A civilization that lasted nearly two millennia disappeared within a few generations after European contact.
But even after the people vanished, their works remained.
Massive shell mounds.
Canals.
Ceremonial structures.
Burial grounds.
Silent monuments to a forgotten Florida civilization.
Then came “modern civilization.”
Which is often another way of saying:
“People with paperwork arrived.”
By the early 1900s, farming families had settled around the ancient mounds. Small communities formed.
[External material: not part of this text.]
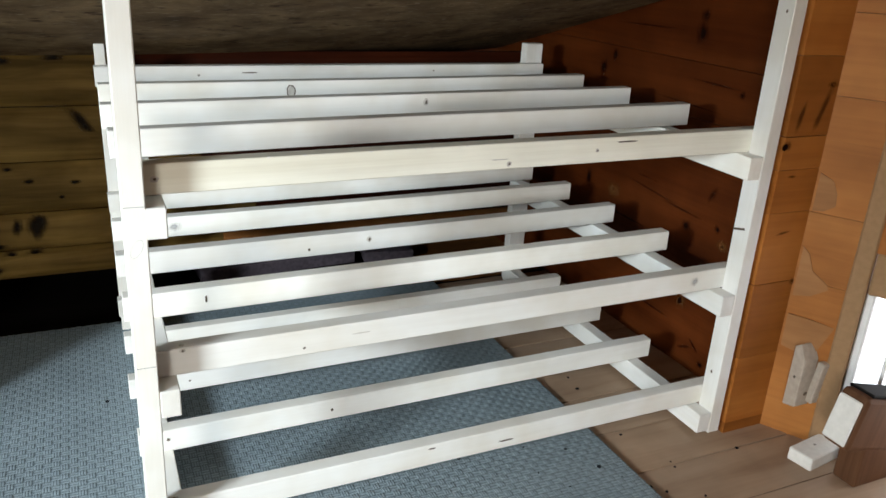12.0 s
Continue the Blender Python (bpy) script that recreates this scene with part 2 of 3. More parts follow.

People fished the river, worked the land, raised children, and unknowingly lived atop centuries of buried history.
And then the Army Corps of Engineers showed up with maps, permits, concrete, and federal authority.
The Caloosahatchee River was not viewed as history.
It was viewed as a plumbing problem.
The mission was simple:
Drain.
Straighten.
Control.
Industrialize.
Because in the 20th century, America fell in love with the idea that nature itself was inefficient.
So the Corps channelized the river. Locks and dams were built. Water levels changed. Land flooded. Communities disappeared. Ancient Calusa sites were buried under fill, drowned under controlled water tables, or simply erased by bulldozers.
No full archaeological survey.
No public outrage.
No national headlines.
No Netflix documentary narrated by a celebrity whispering dramatically about “lost civilizations.”
Just gone.
An entire civilization spent two millennia building something.
Government erased much of it in a few decades.
That may be the most modern American story imaginable.
And here is the uncomfortable part:
The people doing it probably thought they were the good guys.
That is how history usually works.
Empires rarely wake up in the morning saying:
“Let us destroy beauty and memory today.”
No.
They say:
“We’re improving infrastructure.”
“We’re increasing efficiency.”
“We’re supporting development.”
“We’re helping agriculture.”
“We’re modernizing society.”
And somewhere in the process, something ancient gets buried forever under concrete and paperwork.
Today, the river itself is exposing the truth.
Shell middens erode slowly into the current.
Fragments of pottery wash downstream.
Bones, shells, and artifacts emerge from collapsing banks like ghosts refusing to stay buried.
Meanwhile the lock gates still stand there proudly, massive steel monuments to a century that believed every river needed to behave like a machine.
Florida is filled with stories like this.
Beneath gated communities and golf courses are forgotten towns.
Beneath drainage canals are ancient waterways.
Beneath parking lots are civilizations nobody bothered to preserve because preserving them would have interfered with quarterly profits and federal engineering schedules.
And perhaps that is the lesson.
Civilizations do not only disappear from war.
Sometimes they disappear from bureaucracy.
Sometimes history is not burned.
Sometimes it is rezoned.
And the most chilling part of all?
Two hundred years from now, another civilization may stand over our ruins saying the exact same thing about us.